Обратим внимание, что Ставка Верховного была озабочена самыми жесткими способами поддержания внутренней устойчивости войск по меньшей мере за три месяца до прискорбных случаев массовой сдачи или перехода к противнику, облегчивших красным их контрнаступление в конце апреля – мае; что, кроме того, к лету 1919 года далеко не во всех дивизиях были сформированы Егерские батальоны, а там, где были, – функции их сводились в основном к последней из перечисленных, и своей задачи, поставленной Лебедевым и Леоновым, они, в сущности, не выполняли; однако сейчас нам важно даже не это. Относясь столь скептически к собственным войскам, начальник штаба Колчака (и, напомним, доброволец с ноября 1917 года!) просто обязан был сурово относиться и к взятым в плен или перебежавшим от красных «военспецам». Однако кроме начальника штаба Верховного Главнокомандующего был еще и сам Верховный Главнокомандующий, – а он обратился со специальным воззванием «к офицерам и солдатам красной армии»:
«… К Вам, русское офицерство и солдаты, попавшим по несчастью в район, где царят несбыточные мечты, обращаюсь я; к Вам, доказавшим свою любовь [к] Родине на полях Пруссии и Галиции; к Вам, кого [115]дети, жены, матери, невесты, все близкие, изголодавшиеся, – своими страданиями заставили вступить в ряды тех, которые подняли меч против своего же брата…
Пусть все, у кого бьется русское сердце, идет к нам без страха, так как не наказание ждет его, а братское объятие и привет [116].
Я отдал приказ своей Русской Армии: всех добровольно переходящих к нам офицеров и солдат красной армии принимать с радостью, как несчастных братьев.
Все добровольно пришедшие офицеры и солдаты – будут восстановлены в своих правах и не будут подвергнуты никаким взысканиям, а наоборот, им будет оказана всякая помощь».
В тот же день увидело свет и обращение от штаба Верховного Правителя и Верховного Главнокомандующего (то есть учреждения, подчиненного Лебедеву), призванное успокоить тех, кто поверил советской агитации, будто русские войска «уничтожают всех без исключения служащих в большевистских учреждениях, военных и гражданских»:
«Власть, идущая с Востока, знает, к каким бедствиям привели большевики. Она, предавая виновных законному суду, сурово карает только тех, кто старательно работает вместе с большевиками, которые в глазах ее являются государственными преступниками…
Все же граждане, любящие свою Родину, верящие, что восторжествует право и справедливость и что скоро будет восстановлена Великая Россия, не должны поддаваться провокации».
Можно заметить, как это делает Гинс, что обращения запоздали (они датированы 28 мая), однако он же свидетельствует: «Начались как раз неудачи, но офицеры переходили (на сторону войск Верховного Правителя. – А.К.).

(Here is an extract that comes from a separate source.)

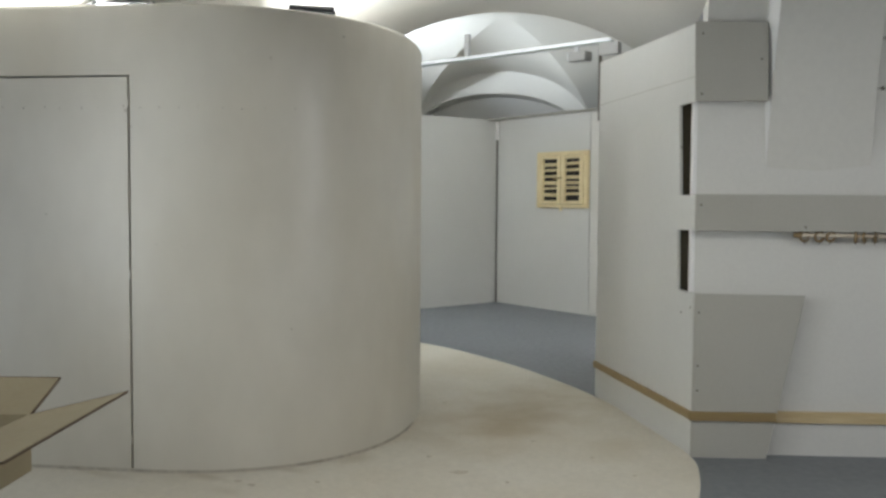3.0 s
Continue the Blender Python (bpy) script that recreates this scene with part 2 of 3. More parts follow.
def curved_wall(bm, pts, z0, z1, thick, rim=0.0, setback=0.0):
    """A wall of that thickness along pts (outer face to their right-hand side), its top edge rounded by rim."""
    n = len(pts)
    nor = []
    for i in range(n):
        d = (pts[min(i + 1, n - 1)] - pts[max(i - 1, 0)]).normalized()
        nor.append(Vector((-d.y, d.x)))
    prof = [(setback, z0)]
    steps = 12
    for s in range(1, steps):
        prof.append((setback, z0 + (z1 - rim - z0) * s / steps))
    if rim:
        for k in range(5):
            a = math.pi / 2 * k / 4
            prof.append((setback + rim * (1 - math.cos(a)), z1 - rim + rim * math.sin(a)))
    else:
        prof.append((setback, z1))
    prof += [(thick, z1), (thick, z0)]
    grid = [[bm.verts.new((p.x + m.x * o, p.y + m.y * o, z)) for o, z in prof] for p, m in zip(pts, nor)]
    for i in range(n - 1):
        for j in range(len(prof)):
            k = (j + 1) % len(prof)
            bm.faces.new((grid[i][j], grid[i + 1][j], grid[i + 1][k], grid[i][k]))
    bm.faces.new(grid[0])
    bm.faces.new(grid[-1][::-1])
    return bm


DL, DR, DH = -2.915, -2.045, 2.05
bm = bmesh.new()
curved_wall(bm, drum_outline(-5.2, DL - 0.002, 24), 0, TOP, 0.16, 0.02)
curved_wall(bm, drum_outline(DL - 0.002, DR + 0.010, 16), DH + 0.010, TOP, 0.16, 0.02)
right = drum_outline(DR + 0.010, CX + RIGHT * 0.9999, 44) + drum_rear(30)
right += [Vector((-5.2, CY + 1.9))]
curved_wall(bm, right, 0, TOP, 0.16, 0.02)
drum = link_mesh("wall_drum", bm, PLASTER, smooth=False)
for f in drum.data.polygons:
    f.use_smooth = True
drum.data.set_sharp_from_angle(angle=radians(40))
tagged(drum, "rounded off-white plaster drum wall with faint stains", "wall", kind="structure")

# This strip's colour gives contact shade as well as dirt at the foot.
bm = bmesh.new()
curved_wall(bm, [p - Vector((0, 0.004)) for p in drum_outline(-5.2, DL - 0.01, 20)], 0.012, 0.030, 0.02)
curved_wall(bm, [p - Vector((-0.002 if p.x > -1.2 else 0, 0.004)) for p in drum_outline(DL, CX + RIGHT * 0.999, 60)], 0.012, 0.028, 0.012)
tagged(link_mesh("trim_foot", bm, FOOT), "dirt and painted contact shade along the foot of the drum", "trim", kind="structure")

# flat top of the drum on which the floodlights stand
outline = [(CX + (p.x - CX) * 0.95, CY + (p.y - CY) * 0.95) for p in drum_outline(-5.1, CX + RIGHT * 0.999, 40) + drum_rear(20)]
outline += [(-5.0, CY + 1.8)]
bm = bmesh.new()
prism(bm, outline, 0.05, Matrix(((1, 0, 0, 0), (0, 0, 1, 0), (0, -1, 0, TOP - 0.03), (0, 0, 0, 1))))
tagged(link_mesh("ceiling_drum", bm, WHITE), "flat white top of the drum", "ceiling", kind="structure")

# flush door in the drum
door = empty("door_1", (DL + DR) / 2, 4.45, 0.012)
tagged(door, "flush off-white door in the curved wall, closed", "door", kind="structure")


def under(ob, parent):
    ob.matrix_parent_inverse = parent.matrix_world.inverted()
    return ob


bm = bmesh.new()
curved_wall(bm, drum_outline(DL - 0.0014, DR - 0.004, 16), 0.016, DH, 0.045, 0.0, 0.002)
leaf = under(part("leaf", bm, DOOR_PAINT, door), door)
for f in leaf.data.polygons:
    f.use_smooth = True
leaf.data.set_sharp_from_angle(angle=radians(40))
bm = bmesh.new()
curved_wall(bm, [p + Vector((0, 0.09)) for p in drum_outline(DL - 0.05, DR + 0.05, 10)], 0.0, DH + 0.05, 0.03)
under(part("frame", bm, DARK, door, "dark sheet standing for the shade behind the door gaps"), door)
for z in (0.16, 1.02, 1.90):
    bm = bmesh.new()
    tube(bm, (DR + 0.003, 4.447, z), (DR + 0.003, 4.447, z + 0.045), 0.0045, 8)
    under(part("hinge", bm, DOOR_PAINT, door, "painted barrel hinge"), door)
bm = bmesh.new()
tube(bm, (DL + 0.06, 4.51, 0.93), (DL + 0.06, 4.485, 0.93), 0.018, 14)
under(part("lock_plug", bm, PLASTER, door, "painted-over lock hole"), door)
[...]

Они объясняли, что переходили намеренно во время неудач, чтобы больше было доверия к их искренности…» Но и в более ранний период распоряжения Лебедева и точка зрения Омска вряд ли способны были помешать самостоятельным войсковым начальникам поступать так, как они считали нужным. Например, Пепеляев писал: «В Перми ко мне присоединился 701 красный офицер, почти все они занимают командные должности, из них сформирована Пермская дивизия, боевая работа которой блестяща». Агитационные органы Сибирской армии также вели пропаганду в этом направлении, причем в зависимости от адресата формы ее варьировались.